Ramón Nogueras, psicólogo espanhol, lista algumas crendices em seu livro “Por qué creemos en mierdas? Como nos engañamos a nosotros mismos”. Pessoas que dizem que existem médiuns e adivinhos; que não vacinam seus filhos porque acreditam que as vacinas podem causar autismo neles; gente que diz que sua religião – e somente a sua – é a boa e verdadeira; que a infinidade de deuses anteriores à nossa época eram apenas mitos, crendices e superstições. Existem indivíduos que acreditam que levar determinado objeto no bolso, no pulso ou no pescoço traz sorte, outras que pensam que tudo nesta vida acontece por uma razão e que a posição das estrelas e galáxias que estão a milhões de anos luz incide em seu dia a dia e em seu destino.


Percepção seletiva

Crenças em deuses, em mitos e superstições mostram uma característica muito humana: a tendência ou viés de percepção seletiva. Essa tendência faz com que sejam descartadas quaisquer evidências que ponham em perigo nossas crenças. Estando convencidos de que existem gigantes, não importam os gritos de Sancho Pança avisando Dom Quixote que são moinhos de vento. Mesmo depois de colidir com eles, Quixote continuará dizendo que são gigantes.

 Pesquisas realizadas nos últimos anos mostram que o homem necessita de crenças e que o cérebro constrói uma ampla gama de justificativas para validá-las. As crenças surgem primeiro e os motivos vêm depois. Formadas as crenças, nosso cérebro busca evidências confirmatórias delas, acelerando o processo de reforço. A ciência é o melhor, ou talvez o único instrumento para determinar se nossas crenças correspondem ou não à realidade. Não foi à toa que Sócrates, um dos grandes sábios da Grécia antiga, lançou o desafio: “conhece-te a ti mesmo”.

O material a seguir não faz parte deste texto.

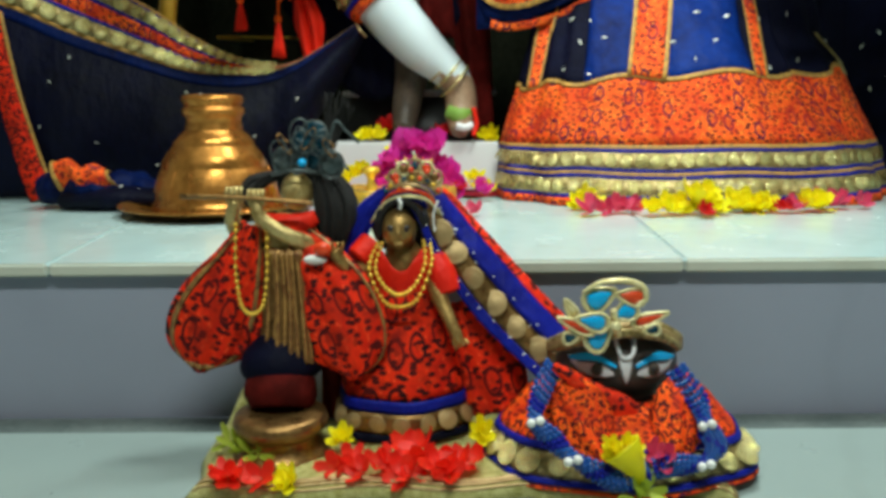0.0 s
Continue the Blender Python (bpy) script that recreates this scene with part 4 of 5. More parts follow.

Vemos o que queremos ver e ouvimos o que queremos ouvir

A realidade é que todos nós caímos em um erro muito comum que nos passa totalmente despercebido e que se chama viés de confirmação ou de percepção seletiva. Ainda que gostemos de imaginar que nossas opiniões são racionais, lógicas e objetivas, a verdade é que muitas de nossas ideias se baseiam no fato de que prestamos atenção às informações, às notícias e ao grupo que pertencemos. Tendemos, assim, a ignorar as informações que não comungam conosco. E a Internet aprofundou esse processo. Em síntese, vemos o que queremos ver e ouvimos o que queremos ouvir.